Expected goal for and DEEP
If the team is relying on penalties that much, it will be interesting to take a look at the number of passes happening within 20 yards from goals (DEEP).
#xG and deep relation on match results ggplot(team_data_manutd, aes(x=deep, y=xG, color=result))+ geom_point(size=2.5) + geom_mark_rect(aes(fill = result), alpha=.1, color = NA, expand = unit(1, "mm"), show.legend = FALSE) + a_secondary_color() + a_secondary_fill() + a_plex_theme(grid = FALSE, base_size = 11) + labs(title='ManUtd xG & deep for 2020/2021', x='deep', y='xG', caption='xG/deep data from Understat via\nthe understatr package.')
The result is quite interesting as it shows a positive relation on xG and DEEP meaning if the team has more passing within the penalty area, the team is more likely to score. It also aligns with the performance relation to the amount of penalty the team was getting, when the team is creating more close range passes, it is obvious that the team is more likely to get a penalty.
Players’s xG and xA
As we are looking into team statistic, it will be interesting to see individual performance of each players particularly their contributions on xG and xA. Here I only want to see players who have any goals/assists with a considerable amount of playing time (>500 minutes) and since we are looking at xG and xA, it wouldn’t be fair to include goalkeepers and defenders, thus I created a filter based on the above.

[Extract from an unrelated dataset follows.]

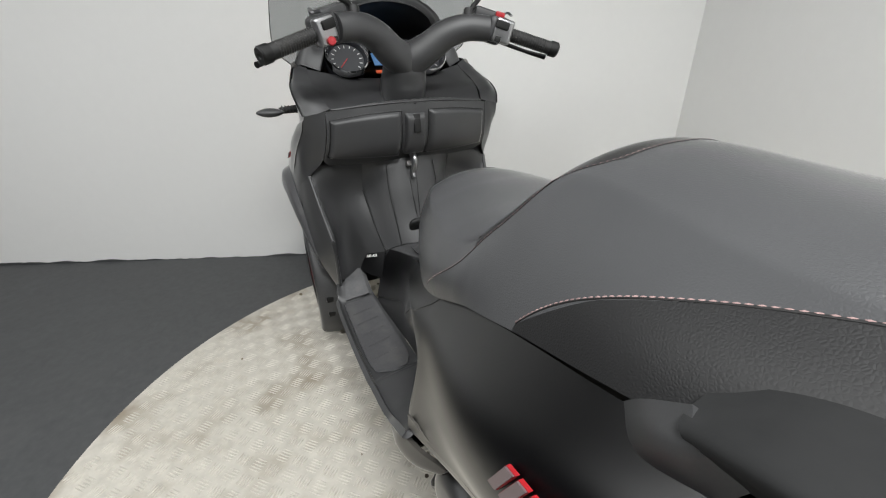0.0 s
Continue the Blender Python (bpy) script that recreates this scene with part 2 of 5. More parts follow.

#ManUtd average xG/XA per 90 minutes 2020 player_data_manutd <- get_team_players_stats(team_name = "Manchester United", year = 2020) %>% mutate(avg_xG_per_min = xG / (time/90) ) %>% mutate(avg_xA_per_min = xA / (time/90) ) %>% filter(goals != 0 & assists != 0) %>% filter(position != "GK" & time >= 500) %>% filter(position != 'D')
The average xG and average xA are calculated by using the xG/xA divided by time played per 90 minutes. Some mutation on the data was done to achieve this.
ggplot(player_data_manutd, aes(x=avg_xA_per_min,y=avg_xG_per_min)) + geom_point(stat ="identity",color='#777777') + geom_text_repel(aes(label=player_name),color='#777777')+ a_plex_theme( grid = FALSE, base_size = 10) + labs(title='ManUtd average xG/XA per 90 minutes 2020/2021', x='average xA', y='average xG', caption='xG/xA data from Understat via\nthe understatr package.')
We can see Edison Cavani has the highest average number of xG which means he has very good positioning and is always there when the chance arises. Burno Fernandes comes in second. Anthony Martial occupied the third place. Among the forwards in the team, Marcus Rashford ranks in the last.
Bruno Fernandes is the best overall player in the team with plenty of xG and xA.
Just looking at xG and xA can be good indicators of good positioning and passing, however, to have a better picture on player performance we should also compare these metrics with actual goals/assists the players have.
To achieve this, I did some calculations using xG/xA and actual goals/assists to define the goals efficiency and assist efficiency. Player’s with efficiency value higher than/equal to 1 is considered ‘Efficient’, otherwise they will be considered ‘Inefficient’.
# ManUtd players efficiency on goals player_goal_eff_manutd <- player_data_manutd %>% mutate(goals_efficiency = goals/xG) %>% mutate(assists_efficiency = assists/xA) %>% mutate(goals_efficient = case_when(goals_efficiency>=1 ~ 'Efficient' ,TRUE ~ 'Inefficient'))%>% mutate(assists_efficient = case_when(assists_efficiency>=1 ~ 'Efficient' ,TRUE ~ 'Inefficient')) ggplot(player_goal_eff_manutd, aes(x=time/90,y=goals_efficiency, color=goals_efficient)) + geom_point(stat ="identity") + geom_text_repel(aes(label=player_name), color='#4c4c4c')+ a_plex_theme( grid = FALSE, base_size = 10) + a_secondary_color() + labs(title='ManUtd players goals efficiency 2020/2021', x='Time played / 90 minutes', y='Goal efficiency', caption='Goals/assists data from Understat via\nthe understatr package.')
We can see most of the players are quite efficient on goals but Donny van de Beek is particularly high on efficiency which might not accurately reflect his performance as his goal score and xG is low. Scott McTominay ranks second in goal scoring efficiency when is outstanding as a midfield player compared to Paul Pogba in the same position.
Anthony Martial, who has a high xG number mentioned in the previous section, has a disappointing efficiency as his number of goals scored is low.
Conclusion and recommendation
- Penalty is an important part of Man United team performance
- Man United’s style of play involves numerous passes inside the box which can leads to more penalty awarded
- Edision Cavani’s positioning is outstanding and he is the best in the team
- Marcus Rashford should improve his positioning to create more goal scoring chances
- Daniel James should be given more time on pitch as he is an effective player but he only played 10 matches worth of game time
- Scott McTominay should get forward more often as he is an effective goal scorer
- The team should let go of Anthony Martial as he is ineffective as a forward player
This is a very interesting analysis as football is my passion and it is only possible thanks to understat and Austin W.’s analysis that inspired me to do this. I might do another analysis on teams overall performance or star players performances in the league just because it is fun to do it.